Why Haven’t You Heard This Song?

by Caleb Zigas on September 28, 2004

In an election season where passion seems hard to find, where musicians have created a concert solely to benefit a single candidate, and when marginalized voters are at once the most sought after and most feared electorate, why aren’t we talking more about Jadakiss? Because perhaps more than anything else right now, he’s asking the right questions.

The newest single from Jadakiss is a blistering rap with a searing chorus from Anthony Hamilton and an additional remix with some help from Styles P, Nas and Common. It’s hardly the artistic collaboration that one would expect to be the most political and most insightful mainstream song available, but then again, why wouldn’t you expect it?

“Why”, the title of the song, is at the heart of the issue here. Jadakiss and his collaborators ask a series of unanswerable questions that speak to some of the larger inequalities and contradictions in our society. The song itself is not without its flaws, nor are all of the questions that unanswerable, but the force with which they are presented demonstrates a passion that is too often missing from mainstream musical and political convergences.

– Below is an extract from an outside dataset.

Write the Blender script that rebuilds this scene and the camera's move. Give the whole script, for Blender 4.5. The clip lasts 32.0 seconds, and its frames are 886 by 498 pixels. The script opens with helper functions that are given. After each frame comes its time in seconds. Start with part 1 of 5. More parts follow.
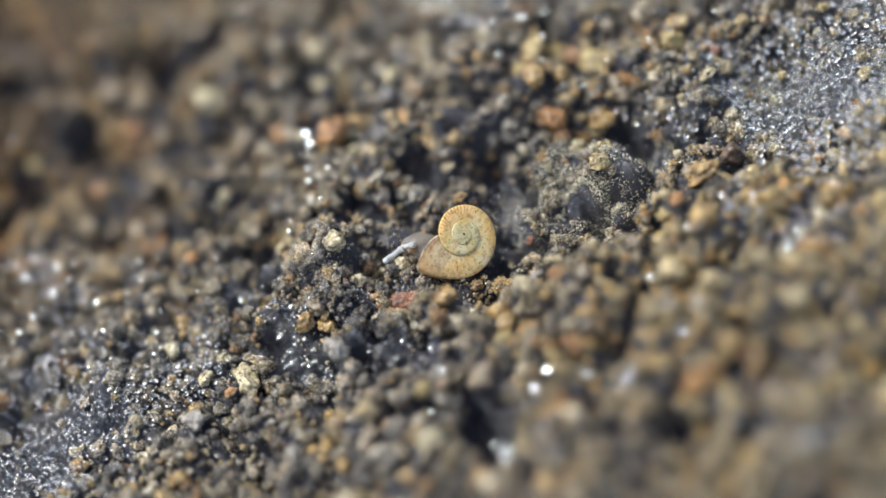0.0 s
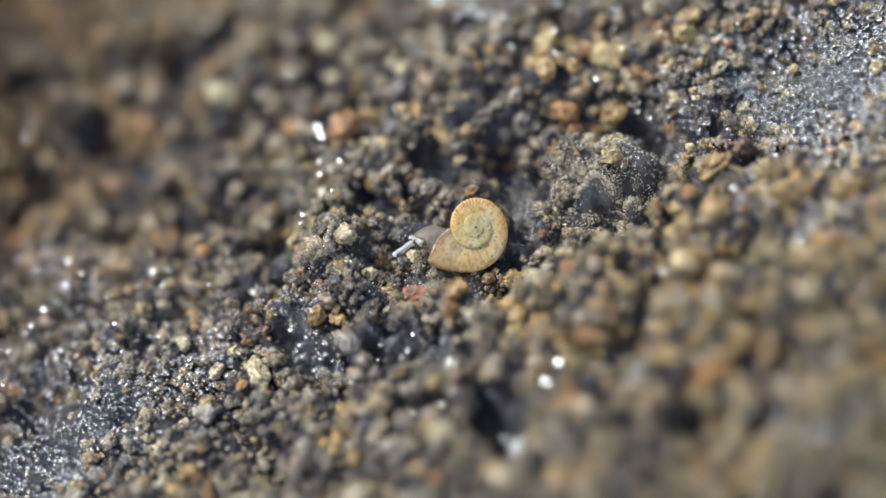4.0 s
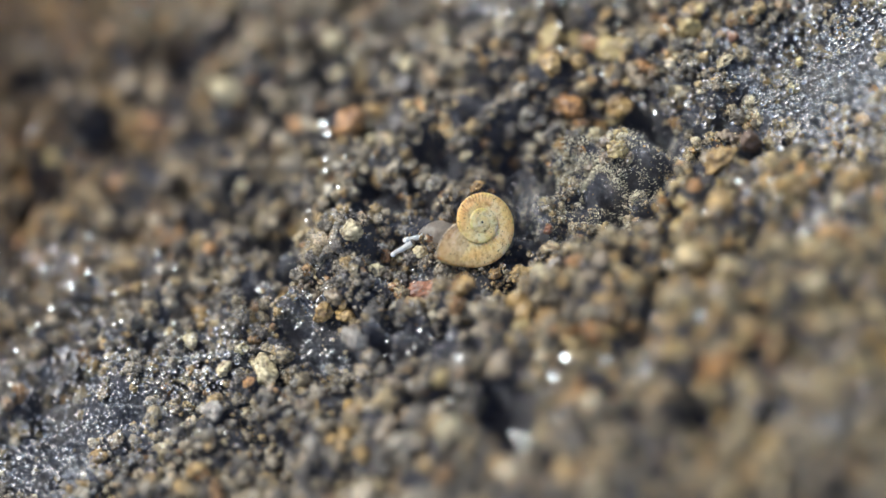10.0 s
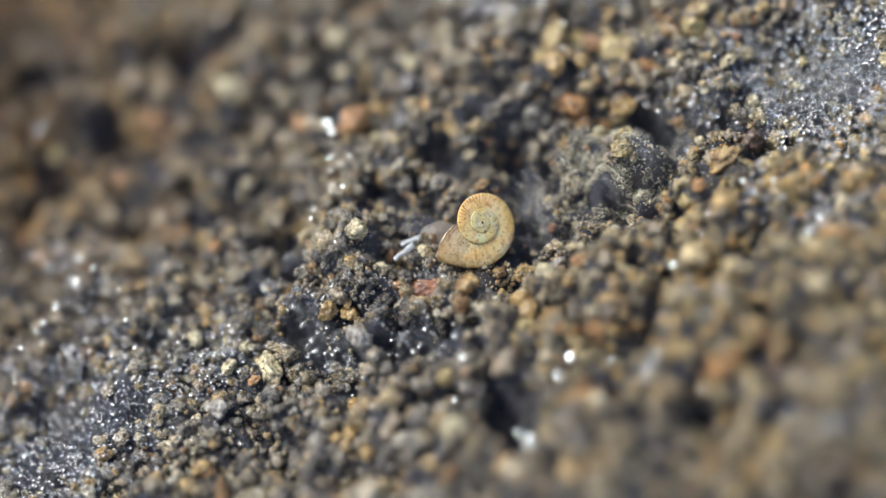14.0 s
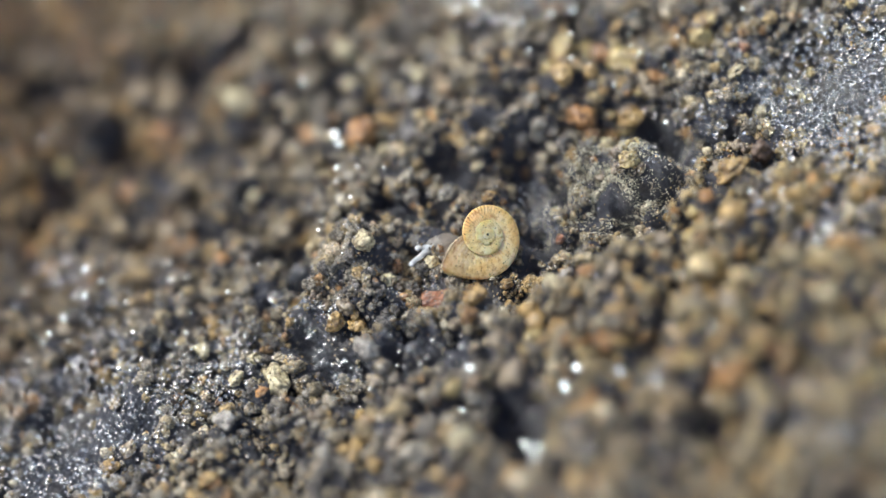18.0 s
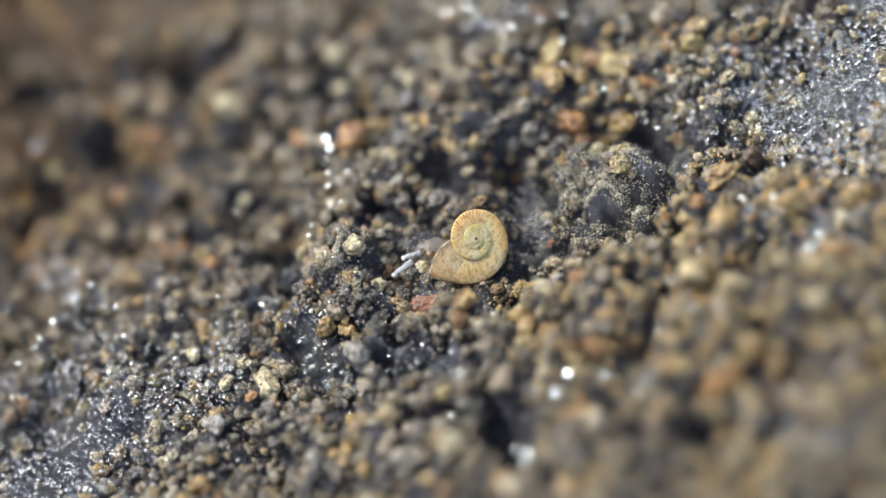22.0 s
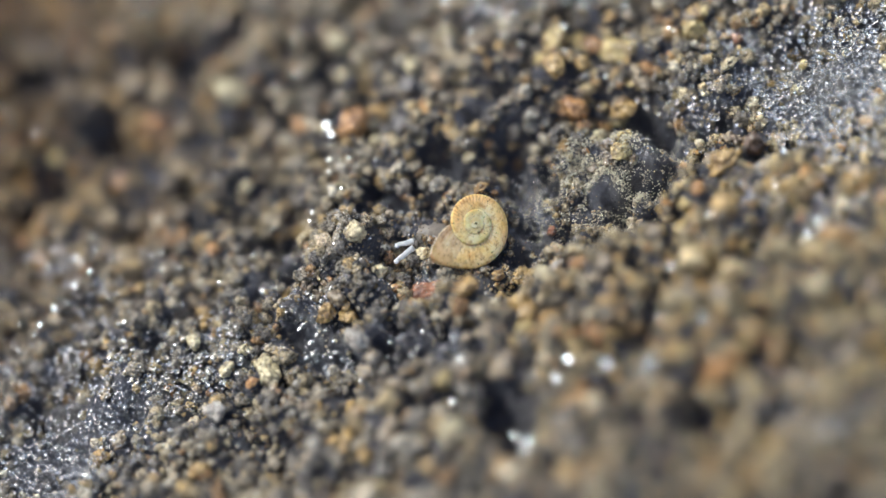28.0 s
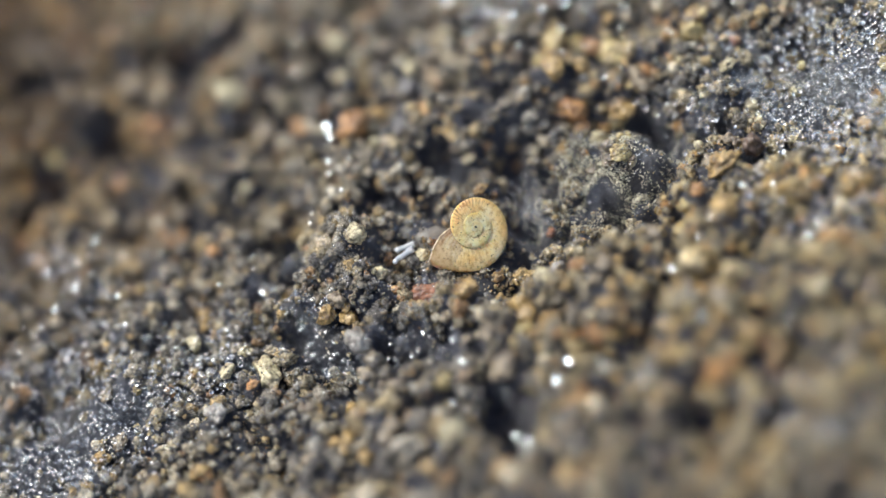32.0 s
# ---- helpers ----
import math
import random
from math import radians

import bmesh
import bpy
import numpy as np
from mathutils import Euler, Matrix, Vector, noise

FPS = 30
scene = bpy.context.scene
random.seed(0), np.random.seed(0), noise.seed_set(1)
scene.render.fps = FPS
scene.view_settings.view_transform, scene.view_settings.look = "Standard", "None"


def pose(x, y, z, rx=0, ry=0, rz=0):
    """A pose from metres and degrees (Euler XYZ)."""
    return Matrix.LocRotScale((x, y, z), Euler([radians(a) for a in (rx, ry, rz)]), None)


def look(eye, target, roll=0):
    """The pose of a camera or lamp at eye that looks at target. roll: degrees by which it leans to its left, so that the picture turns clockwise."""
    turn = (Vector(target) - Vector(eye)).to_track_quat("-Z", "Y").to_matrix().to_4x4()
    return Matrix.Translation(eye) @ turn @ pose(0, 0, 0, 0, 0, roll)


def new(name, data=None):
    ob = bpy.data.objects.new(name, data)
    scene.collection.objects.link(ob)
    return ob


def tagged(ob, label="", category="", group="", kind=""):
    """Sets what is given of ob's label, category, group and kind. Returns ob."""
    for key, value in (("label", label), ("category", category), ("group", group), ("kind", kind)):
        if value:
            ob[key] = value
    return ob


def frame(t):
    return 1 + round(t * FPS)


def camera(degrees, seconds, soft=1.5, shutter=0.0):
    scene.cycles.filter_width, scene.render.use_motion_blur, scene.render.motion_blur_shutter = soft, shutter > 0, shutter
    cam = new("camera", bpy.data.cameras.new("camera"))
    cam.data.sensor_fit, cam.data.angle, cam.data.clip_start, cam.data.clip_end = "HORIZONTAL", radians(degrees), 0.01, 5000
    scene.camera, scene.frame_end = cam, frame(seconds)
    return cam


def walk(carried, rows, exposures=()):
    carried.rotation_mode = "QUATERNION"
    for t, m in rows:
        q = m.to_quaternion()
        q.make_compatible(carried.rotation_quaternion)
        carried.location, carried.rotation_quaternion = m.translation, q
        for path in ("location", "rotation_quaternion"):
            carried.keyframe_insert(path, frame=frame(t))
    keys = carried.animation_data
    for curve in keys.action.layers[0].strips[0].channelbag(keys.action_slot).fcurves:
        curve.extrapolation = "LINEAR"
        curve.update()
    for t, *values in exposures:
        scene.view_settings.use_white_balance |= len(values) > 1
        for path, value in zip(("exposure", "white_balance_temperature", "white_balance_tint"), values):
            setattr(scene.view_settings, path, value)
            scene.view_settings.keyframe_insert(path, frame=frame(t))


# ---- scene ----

Jadakiss’ rough and gravelly voice asks a series of questions that are both political and personal, often to the detriment of each other, but at other times confirming the nature of contradiction in all of us. He asks pointedly, “Why did Bush have to knock down them towers?” and, similarly, “why’d they have to let the Terminator win the election?”. When he asks, “why they stop lettin’s n—– get degrees in jail,” there seems to be no good answer available. When he moves into cultural criticism he asks, “Why Halle have to let a white man pop her to get a Oscar/ Why Denzel have to be crooked before he took it?” For anyone who saw Monster’s Ball or Training Day these are questions that too many people easily ignore, and questions that not enough people ask loud enough.

The contradictions, however, lie in the fact that much of Jadakiss’ career is grounded in his self-portrait of rugged thuggishness-a poet rapped in violence. The album title, Kiss of Death, is not only a playful twist of his name but also a reference to the artist’s hardness. It’s a hardness that he doesn’t back away from in the song either. “Why is Jadakiss as hard as it gets,” is the first line we hear, and the artist rarely backs away from the glorification of wealth when he asks, “why the didn’t make the CL6 with a clutch?” But this contradiction shouldn’t distract us from the general idea of the song-a serious interrogation of the way that we all sort of accept injustices on a daily basis. His questions, and the ceaseless “why” of the song-“why they ain’t give us a cure for AIDS”, “why did crack have to hit so hard”, “why they kill Tupac and Chris”-compounded with the anguish that Anthony Hamilton’s chorus gives the listener is not just any thug anthem, it’s a force.

These are unanswerable questions, and the very lack of a response is where the power of the song lies. When Styles P, Common and Nas join Jadakiss in the remix, it becomes clear that the questions will only keep coming. Common asks, “why is Bush acting like he trying to get Osama? Why don’t we impeach him and elect Obama?” And the question lingers, along with the feeling that much of Black America has felt an absence of political power for so long that there might not be a good answer. Similarly, when Nas asks, “why do schools care more about your son’s braids than they do about his grades,” we are reminded, painfully, of the ways that we allow much of our discussion about education policy to revolve around the aesthetics as opposed to the academics of our education system. Styles P also echoes Common as he starts the remix asking, “Why vote Republican if you black.Why the country ain’t flip when they jerked the last election?” Jadakiss focuses a little more in the remix, his lone verse asking perhaps one of the most important questions today, “why the Democratic party ain’t getting with me?”

The power of the song lies in the series of questions with no answer, and the moment that comes in the chorus that sounds like a giant void of answerables compounded by the sorrow of Hamilton’s hook, In these moments we are reminded of the helplessness that many of us feel when confronted with some of the larger political questions out there. There are, of course, countless contradictions within this reading. Jadakiss is hardly a rapper known for his sensitivity, and his own history of violent lyrics and gangster glorification don’t set the best precedent for a critical analysis of systemic failings. On the other hand, the very fact that the demographic of voters that seem so often the most disenfranchised are speaking their mind on mainstream radio with such power speaks volumes.

And his questions linger. Why isn’t the Democratic Party playing this song? Why isn’t Jadakiss playing next to Bruce Springsteen at MoveOn’s concerts? Why haven’t you heard this song? Henry Louis Gates has spent the last couple of weeks editorializing in the New York Times about the politics of Black America, and I’d be curious to see how his questions and those of Jadakiss stack up. It’s too easy to point to an artist’s flaws and not listen to his message. In the midst of an election season that concentrates on voter registration, it’s no small gesture that Jadakiss’ website links to voting sites. But questions still remain. Why aren’t we doing anything about it?